The only problem was that some of my macros needed to be variadic–and I needed for-each-style semantics. Hence my research. :-)
How about you? Have you ever had a need for something like this?
Codecraft 
I love the preprocessor for exactly this kind of work. Although macros get a bad name these days, the preprocessor itself is still a powerful and wonderful tool when used for the problems you described.
What I’ve discovered recently as I have been writing custom macros is that many, if not all, of the underlying code I invent is already written in the boost.preprocessor library. I’m not sure if it has an identical solution to what you have created above but I know it has a macro to convert the var_args to a count and list. (BOOST_PP_VARIADIC_TO_LIST)
I was also pleased to discover that they have the mechanics to quickly implement my favorite preprocessor pattern you taught me years ago, the enum-declaration-via-include-file. (BOOST_PP_ITERATION)
In my opinion, the boost.preprocessor library documentation leaves a little to be desired in terms of examples and descriptions. But there is a lot there to work with.
Jason: I’ve run into boost.preprocessor a few times, but I haven’t used it much. Shame on me! Thanks for reminding me to learn about it.
When I run into a programming problem that I don’t know how to solve, I often like to write my own solution–not so much because I want to *use* my own solution, as because I want to learn what it takes to solve the problem. Once I’ve solved it to my own satisfaction (and, sometimes, written about it so I understand how it works well), then I can appreciate a more elegant or general solution, and chuck my own. I’ll have to look into boost.preprocessor to see if it solves the problem I was seeing in the intent codebase; if so, I’ll gladly switch over, since I’m already using boost a fair amount.
“Use Boost” doesn’t make for compelling blog posts ;)
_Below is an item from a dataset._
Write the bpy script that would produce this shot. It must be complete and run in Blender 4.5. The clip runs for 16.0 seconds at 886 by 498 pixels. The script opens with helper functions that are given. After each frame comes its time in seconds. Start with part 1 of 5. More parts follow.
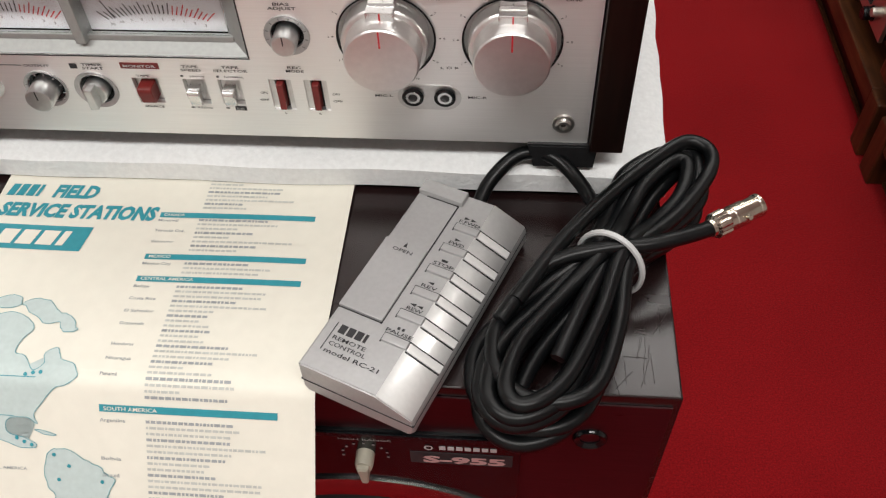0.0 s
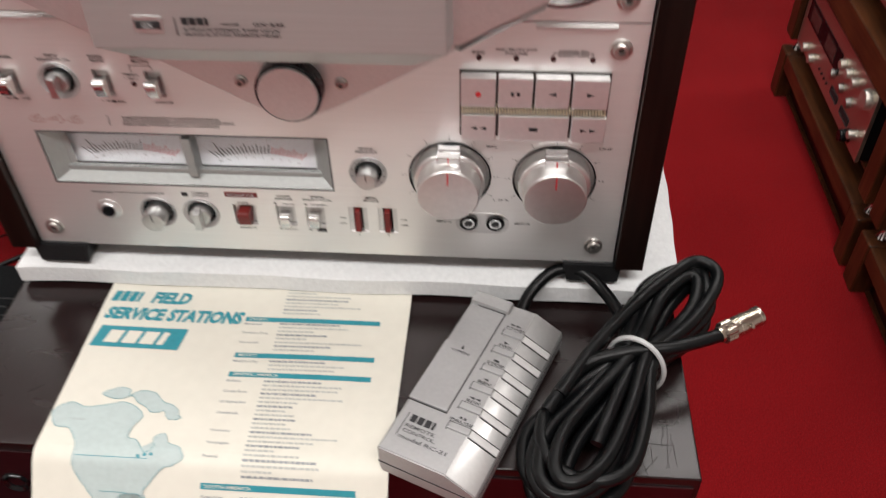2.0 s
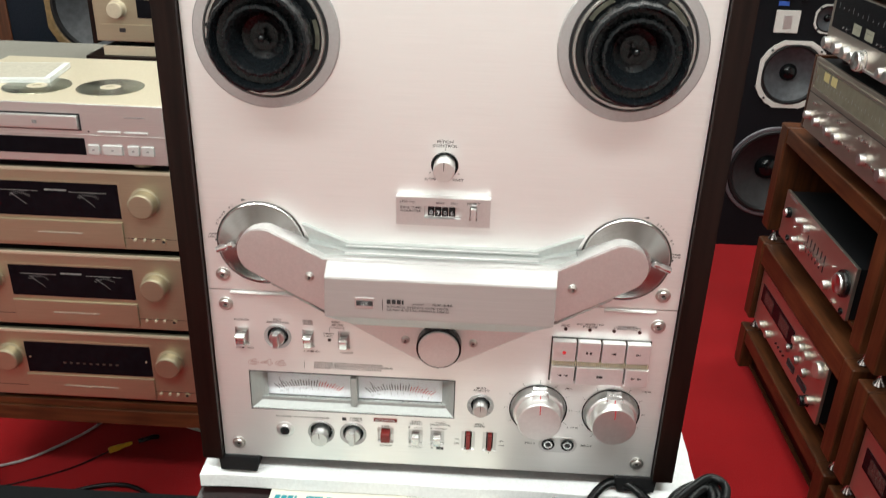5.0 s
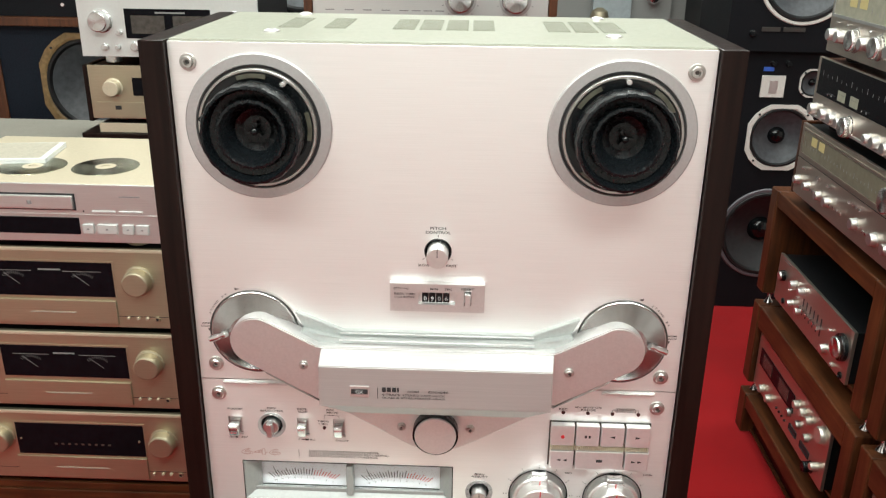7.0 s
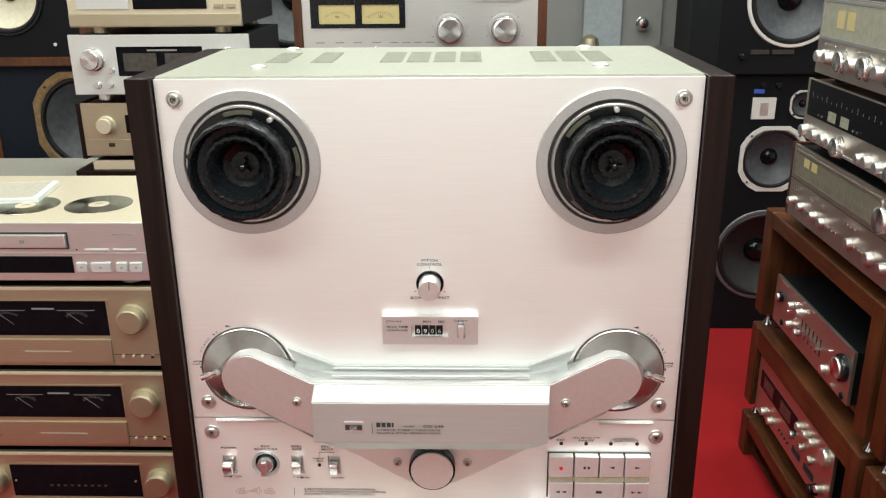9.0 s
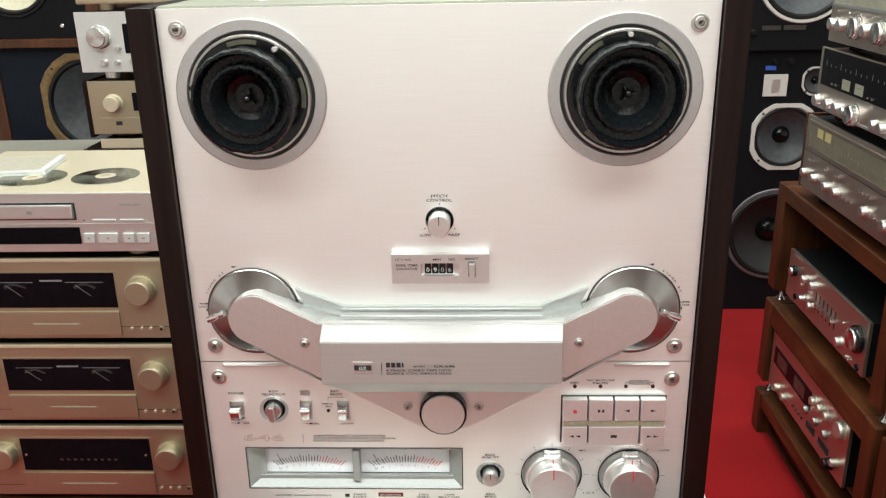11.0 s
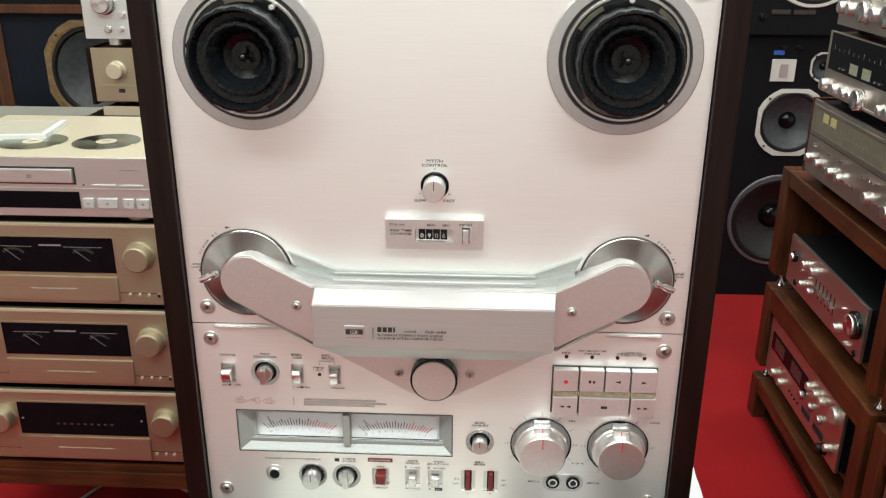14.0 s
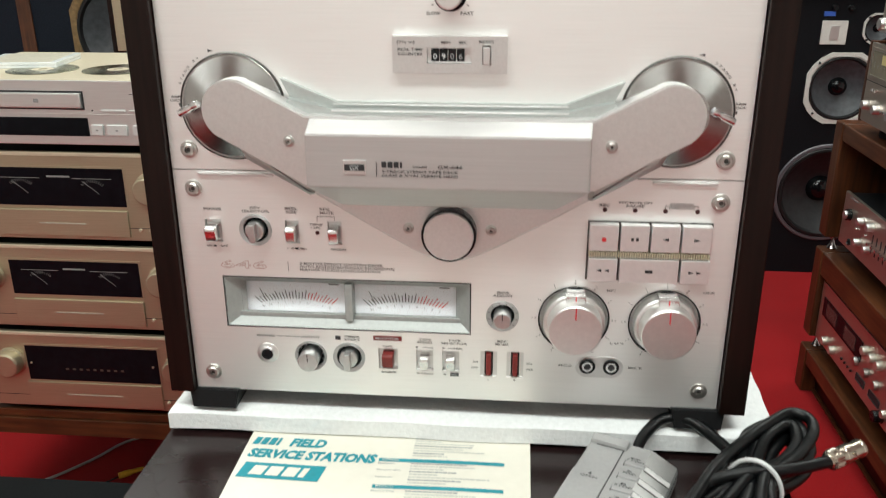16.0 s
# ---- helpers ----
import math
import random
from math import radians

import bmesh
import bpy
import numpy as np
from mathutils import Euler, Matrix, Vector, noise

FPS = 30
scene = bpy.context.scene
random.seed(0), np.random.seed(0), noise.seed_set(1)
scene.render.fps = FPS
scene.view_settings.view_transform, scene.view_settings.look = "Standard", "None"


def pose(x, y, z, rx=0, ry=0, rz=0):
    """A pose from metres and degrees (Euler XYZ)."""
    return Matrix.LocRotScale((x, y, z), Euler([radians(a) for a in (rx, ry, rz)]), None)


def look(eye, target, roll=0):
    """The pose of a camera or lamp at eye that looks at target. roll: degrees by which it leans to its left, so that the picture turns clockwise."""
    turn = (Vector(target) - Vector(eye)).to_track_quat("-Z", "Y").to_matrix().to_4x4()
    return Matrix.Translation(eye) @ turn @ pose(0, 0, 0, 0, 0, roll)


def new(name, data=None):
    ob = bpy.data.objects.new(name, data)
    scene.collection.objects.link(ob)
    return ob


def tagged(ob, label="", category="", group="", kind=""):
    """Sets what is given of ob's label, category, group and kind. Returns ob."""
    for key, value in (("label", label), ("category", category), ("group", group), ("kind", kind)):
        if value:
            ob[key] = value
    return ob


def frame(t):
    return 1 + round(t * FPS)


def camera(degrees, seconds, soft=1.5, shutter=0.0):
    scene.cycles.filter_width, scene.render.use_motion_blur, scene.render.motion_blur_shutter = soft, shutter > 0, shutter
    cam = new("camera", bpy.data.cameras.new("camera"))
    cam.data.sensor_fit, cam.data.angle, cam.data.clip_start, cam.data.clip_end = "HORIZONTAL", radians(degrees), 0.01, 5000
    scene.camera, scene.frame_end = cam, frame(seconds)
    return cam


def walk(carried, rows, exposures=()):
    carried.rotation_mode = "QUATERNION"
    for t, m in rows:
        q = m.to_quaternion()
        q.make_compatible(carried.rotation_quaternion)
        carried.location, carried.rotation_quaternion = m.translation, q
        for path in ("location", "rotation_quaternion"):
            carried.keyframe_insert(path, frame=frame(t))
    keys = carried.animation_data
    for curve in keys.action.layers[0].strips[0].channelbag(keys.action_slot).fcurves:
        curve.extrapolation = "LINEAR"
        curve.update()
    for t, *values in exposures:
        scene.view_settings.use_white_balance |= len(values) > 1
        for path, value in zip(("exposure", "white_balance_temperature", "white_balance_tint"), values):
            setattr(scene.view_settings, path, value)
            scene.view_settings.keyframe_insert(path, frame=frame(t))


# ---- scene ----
cam = camera(55.3, 16.0, 1.2, 0.5)
PATH = [
    (0, (0.158, -0.364, 1.157), (0.009, 0.914, -0.375), -3.0),
    (0.5, (0.152, -0.375, 1.163), (0.014, 0.921, -0.353), -2.5),
    (1, (0.154, -0.383, 1.17), (0.011, 0.943, -0.32), -3.0),
    (1.5, (0.148, -0.389, 1.185), (0.004, 0.979, -0.266), -2.6),
    (2, (0.124, -0.423, 1.225), (-0.007, 1.03, -0.143), -1.4),
    (2.5, (0.081, -0.507, 1.279), (-0.032, 1.052, 0.031), -0.2),
    (3, (0.049, -0.59, 1.316), (-0.052, 1.071, 0.206), 1.0),
    (3.5, (0.039, -0.625, 1.318), (-0.059, 1.096, 0.302), 1.4),
    (4, (0.033, -0.632, 1.329), (-0.06, 1.117, 0.363), 1.4),
    (4.5, (0.028, -0.634, 1.335), (-0.054, 1.141, 0.417), 1.6),
    (5, (0.025, -0.638, 1.35), (-0.044, 1.168, 0.494), 1.7),
    (7.5, (0.026, -0.627, 1.374), (-0.038, 1.247, 0.679), 0.4),
    (8, (0.031, -0.626, 1.382), (-0.032, 1.257, 0.712), 0.0),
    (10.5, (0.029, -0.621, 1.329), (-0.039, 1.267, 0.673), -1.2),
    (11, (0.029, -0.624, 1.321), (-0.052, 1.258, 0.648), -1.2),
    (11.5, (0.032, -0.625, 1.317), (-0.054, 1.252, 0.631), -0.9),
    (12, (0.034, -0.624, 1.311), (-0.053, 1.25, 0.617), -0.7),
    (12.5, (0.033, -0.623, 1.309), (-0.057, 1.246, 0.601), -0.5),
    (13, (0.029, -0.621, 1.311), (-0.062, 1.245, 0.598), -0.3),
    (13.5, (0.034, -0.625, 1.315), (-0.053, 1.243, 0.603), -0.0),
    (14, (0.036, -0.625, 1.309), (-0.052, 1.24, 0.594), 0.2),
    (14.5, (0.035, -0.595, 1.285), (-0.076, 1.266, 0.562), 0.5),
    (15, (0.032, -0.556, 1.24), (-0.116, 1.303, 0.515), 0.9),
    (15.5, (0.039, -0.561, 1.197), (-0.129, 1.298, 0.48), 0.6),
    (16, (0.047, -0.574, 1.16), (-0.123, 1.29, 0.457), -0.2),
]
EXPOSURES = [(0.0, -0.54, 6500, 12), (1.5, -0.58, 6500, 14), (2.5, -0.46, 6480, 13), (3.5, -0.2, 6400, 7), (5.0, 0.03, 6280, 3), (8.0, 0.12, 6260, 1), (10.5, 0.04, 6260, 1), (12.5, 0.0, 6260, 1), (14.0, -0.02, 6260, 1), (16.0, -0.12, 6260, 2)]
walk(cam, [(t, look(eye, target, roll)) for t, eye, target, roll in PATH], EXPOSURES)

# ---- light and exposure ----
scene.view_settings.exposure = 0.0
world = bpy.data.worlds.new("world")
scene.world = world
world.use_nodes = True
world.node_tree.nodes["Background"].inputs[0].default_value = (0.9, 0.95, 1.0, 1)
world.node_tree.nodes["Background"].inputs[1].default_value = 0.03


def ceiling_lamp(x, y, long_x, long_y, watts):
    data = bpy.data.lights.new("ceiling_lamp", "AREA")
    data.shape, data.size, data.size_y, data.energy = "RECTANGLE", long_x, long_y, watts * 0.8
    data.color = (0.975, 0.975, 0.93)
    ob = new("ceiling_lamp", data)
    ob.matrix_world = pose(x, y, 2.66)
    return ob


for lx, ly, watts in ((-0.9, -0.95, 46), (0.5, -0.95, 51), (-1.5, 0.5, 22), (0.1, 0.3, 22), (0.65, 1.15, 20), (0.1, 2.2, 26), (-1.15, 1.75, 20), (1.6, 1.9, 20)):
    ceiling_lamp(lx, ly, 1.2, 0.3, watts)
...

Hi. I try the example “macros_overridden_by_arg_count” but I get the warning “not enoug parameter for macro ‘_GET_OVERRIDE’
Hi Daniel,
I found this recursive implementation useful in some mocking/unit testing work — thanks! Wrapped it and some extensions in a ruby generator script for an arbitrary number of arguments here if it’s of any use to anyone else:
https://github.com/cormacc/va_args_iterators
Mind that your examples will not work on MSVC where the variadic macro does not expand. You need an expansion step to achieve the `COUNT_VARARGS`:
// Count how many args are in a variadic macro. Only works for up to N-1 args.
#define RETURN_ARG_COUNT(_1, _2, _3, _4, N, …) N
#define EXPAND_ARGS(args) args
// Notice double parenthesis for expansion single to var arguments
#define COUNT_VARARGS(…) RETURN_ARG_COUNT EXPAND_ARGS((__VA_ARGS__, 4, 3, 2, 1, 0))
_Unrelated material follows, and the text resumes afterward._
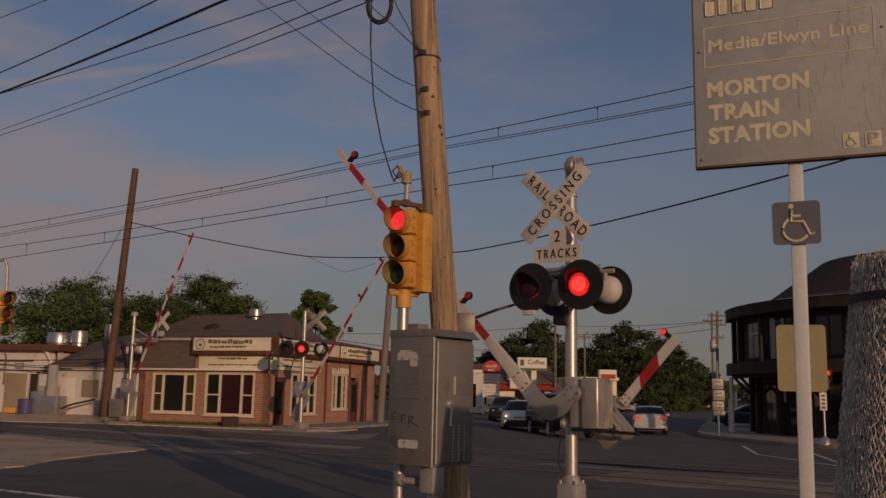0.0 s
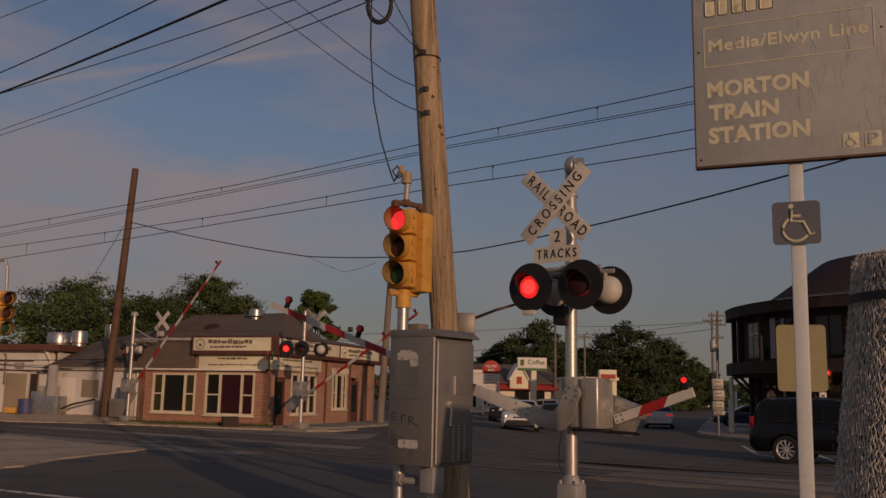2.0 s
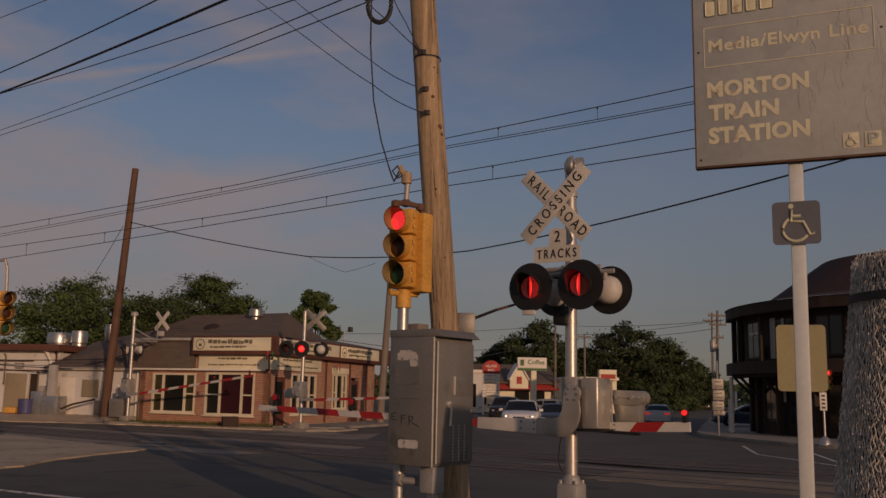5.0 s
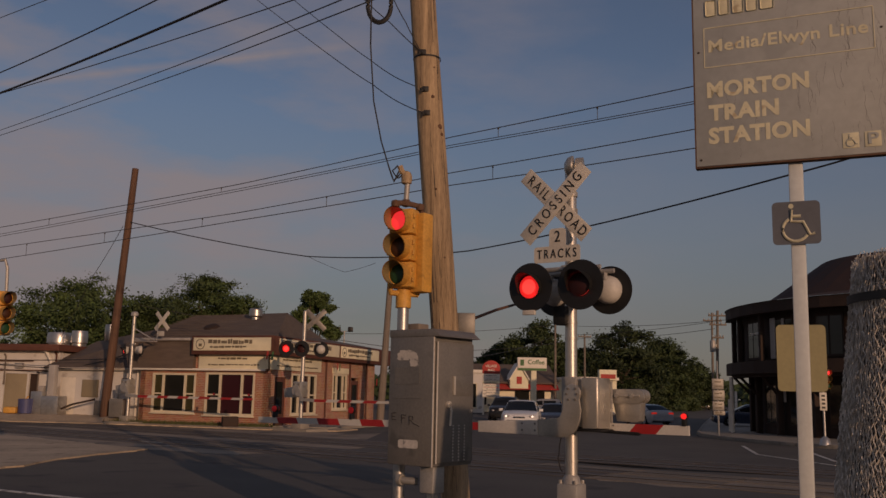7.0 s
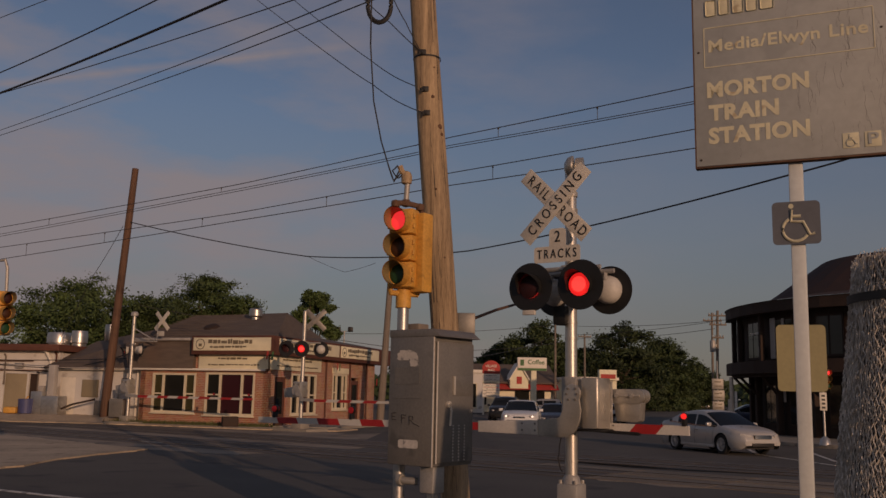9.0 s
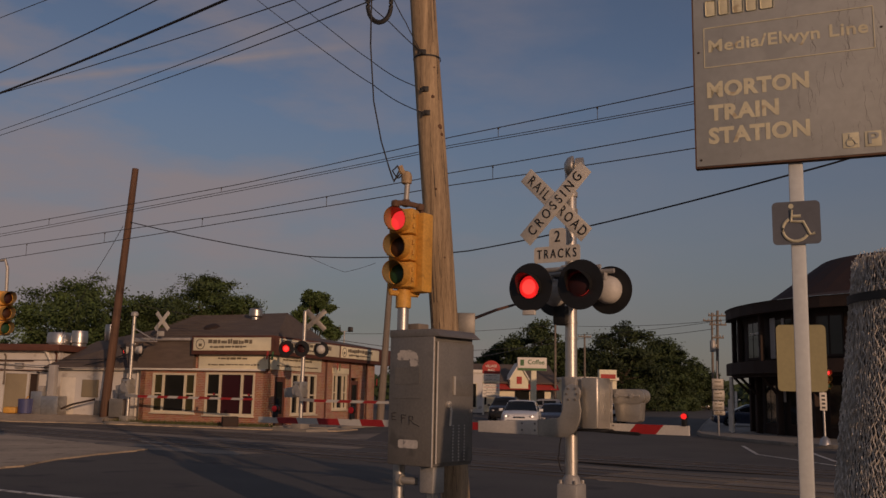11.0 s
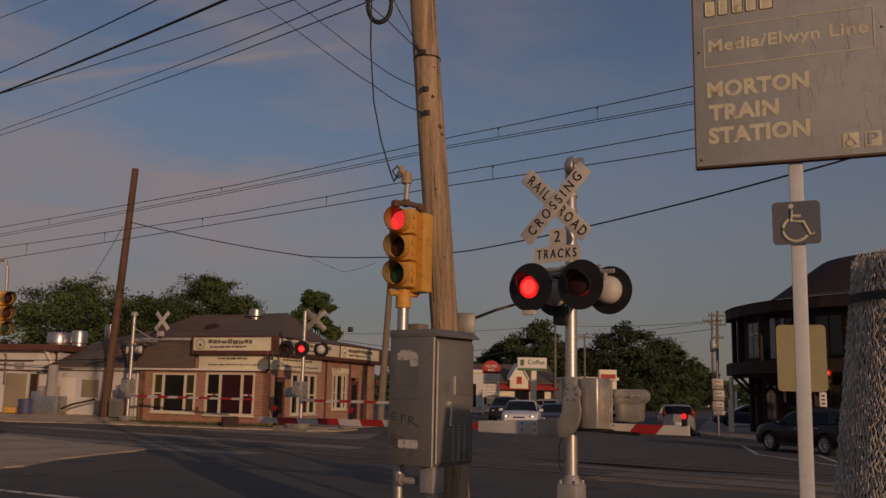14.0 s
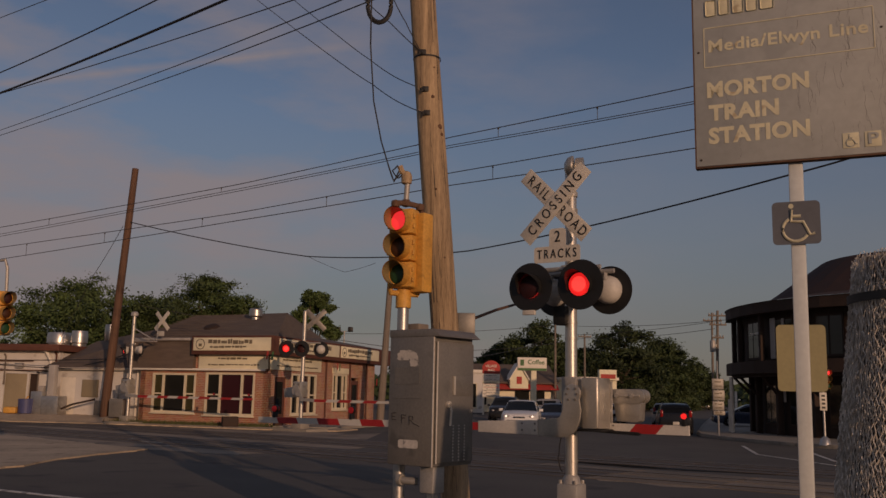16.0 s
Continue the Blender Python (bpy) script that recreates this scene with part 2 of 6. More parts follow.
def lettering(text, height, wide=1.0, depth=0.004, spacing=1.0, bold=0.025):
    """The words as a mesh in the xz plane, facing -y, centred, capitals of that height."""
    cu = bpy.data.curves.new("words", "FONT")
    cu.body, cu.size, cu.extrude, cu.align_x, cu.align_y = text, height / 0.7, depth, "CENTER", "CENTER"
    cu.offset, cu.space_character, cu.resolution_u = height * bold, spacing, 3
    ob = new("words", cu)
    me = bpy.data.meshes.new_from_object(ob.evaluated_get(bpy.context.evaluated_depsgraph_get()))
    bpy.data.objects.remove(ob)
    bpy.data.curves.remove(cu)
    me.transform(pose(0, 0, 0, 90) @ Matrix.Diagonal((wide, 1, 1, 1)))
    return me


def words(text, height, material, parent, m, wide=1.0, name="lettering", spacing=1.0, bold=0.025):
    me = lettering(text, height, wide, spacing=spacing, bold=bold)
    me.materials.clear()
    me.materials.append(material)
    return part(name, me, material, parent, m=m)


# ---- ground ----
def level(x, y):
    """The height of the ground: the road falls a little to the east of the tracks."""
    def soft_step(f):
        f = min(max(f, 0.0), 1.0)
        return f * f * (3 - 2 * f)
    return -0.3 * soft_step((x - 2) / 5) * soft_step((y - 19) / 6) * (1 - 0.6 * soft_step((y - 62) / 40))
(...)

Thank you! I think I ran my code through a version of MSVC at one point, but I’ve long since let any insight about it grow stale, so this is a great help. I appreciate the improvement.
Hi Daniel, thank you a lot for these macro hacks which are awesome, I knew all of them except the “for each” macro, it doesn’t work in MSVC out of the box, here is a trick for those who want to make it work!
#define EXPAND(x) x
#define _GET_NTH_ARG(_1, _2, _3, _4, N, …) N
#define _fe_0(_call, …)
#define _fe_1(_call, x) _call(x)
#define _fe_2(_call, x, …) _call(x) _fe_1(_call, __VA_ARGS__)
#define _fe_3(_call, x, …) _call(x) EXPAND(_fe_2(_call, __VA_ARGS__))
#define _fe_4(_call, x, …) _call(x) EXPAND(_fe_3(_call, __VA_ARGS__))
#define CALL_MACRO_X_FOR_EACH(x, …) \
EXPAND(_GET_NTH_ARG(__VA_ARGS__, _fe_4, _fe_3, _fe_2, _fe_1, _fe_0)(x, __VA_ARGS__))
#define FWD_DECLARE_CLASS(cls) class cls;
void test()
{
CALL_MACRO_X_FOR_EACH(FWD_DECLARE_CLASS, Foo, Bar, Baz, Fubar);
}
Thanks for improving this content! I really appreciate the note about MSVC.
Thanks so much for the article. Just an FYI that you have a typo in your second `eprintf` block. I think you want `#__VA_ARGS__` as opposed to `#__VA_ARGS`
Thanks, Dave, for the comment and for the catch on the typo. I’ve updated the gist.